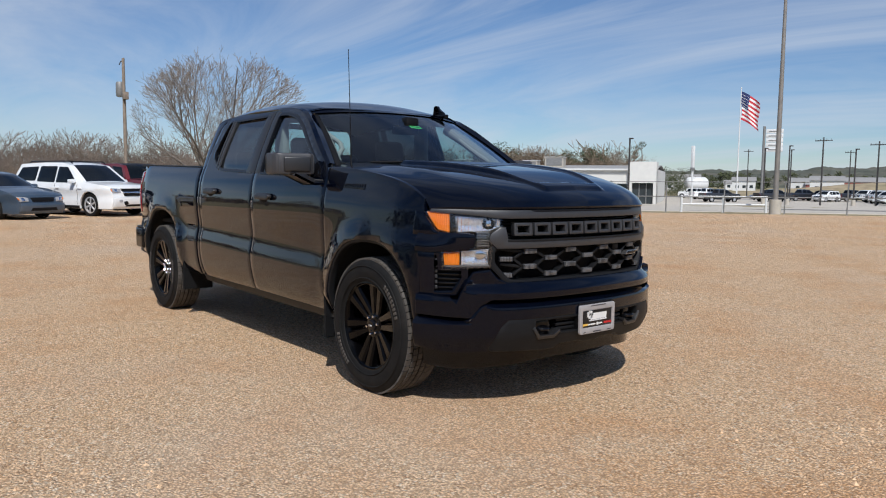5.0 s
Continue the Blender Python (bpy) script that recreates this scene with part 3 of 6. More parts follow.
def utility_pole(x, y, top, dark=True, arms=1, can=False):
    z0 = ground_z(x, y) - 0.2
    p = thing("utility_pole", "weathered timber utility pole with cross arm", "utility pole", "utility poles", pose(x, y, z0))
    h = top - z0
    part("pole", tube([(0, 0, 0), (0, 0, h)], [0.125, 0.085], 10), M["poledark" if dark else "polewood"], p)
    for k in range(arms):
        part("cross_arm", rbox(-1.1, 1.1, -0.06, 0.06, h - 0.5 - 0.9 * k, h - 0.38 - 0.9 * k, 0.01), M["poledark" if dark else "polewood"], p)
        for xx in (-1.0, -0.4, 0.4, 1.0):
            part("insulator", tube([(xx, 0, h - 0.38 - 0.9 * k), (xx, 0, h - 0.2 - 0.9 * k)], 0.035, 6), M["galv"], p)
    if can:
        part("transformer", tube([(-0.42, -0.1, h - 2.3), (-0.42, -0.1, h - 2.2), (-0.42, -0.1, h - 1.5), (-0.42, -0.1, h - 1.4)], [0.2, 0.25, 0.25, 0.2], 14), M["galv"], p)
        part("junction_box", rbox(0.12, 0.45, -0.15, 0.15, h - 2.5, h - 2.05, 0.03), M["polewood"], p)
        part("bracket_arm", tube([(0, 0, h - 0.2), (-0.5, 0, h - 0.15), (-0.85, 0, h - 0.3)], 0.03, 6), M["poledark"], p)
    return p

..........

Task to carry out:
Find the line containing "Continue the Blender". Reproduce it exactly, along with every line after it through the last.

Response to this exercise:
Continue the Blender Python (bpy) script that recreates this scene with part 3 of 6. More parts follow.
def utility_pole(x, y, top, dark=True, arms=1, can=False):
    z0 = ground_z(x, y) - 0.2
    p = thing("utility_pole", "weathered timber utility pole with cross arm", "utility pole", "utility poles", pose(x, y, z0))
    h = top - z0
    part("pole", tube([(0, 0, 0), (0, 0, h)], [0.125, 0.085], 10), M["poledark" if dark else "polewood"], p)
    for k in range(arms):
        part("cross_arm", rbox(-1.1, 1.1, -0.06, 0.06, h - 0.5 - 0.9 * k, h - 0.38 - 0.9 * k, 0.01), M["poledark" if dark else "polewood"], p)
        for xx in (-1.0, -0.4, 0.4, 1.0):
            part("insulator", tube([(xx, 0, h - 0.38 - 0.9 * k), (xx, 0, h - 0.2 - 0.9 * k)], 0.035, 6), M["galv"], p)
    if can:
        part("transformer", tube([(-0.42, -0.1, h - 2.3), (-0.42, -0.1, h - 2.2), (-0.42, -0.1, h - 1.5), (-0.42, -0.1, h - 1.4)], [0.2, 0.25, 0.25, 0.2], 14), M["galv"], p)
        part("junction_box", rbox(0.12, 0.45, -0.15, 0.15, h - 2.5, h - 2.05, 0.03), M["polewood"], p)
        part("bracket_arm", tube([(0, 0, h - 0.2), (-0.5, 0, h - 0.15), (-0.85, 0, h - 0.3)], 0.03, 6), M["poledark"], p)
    return p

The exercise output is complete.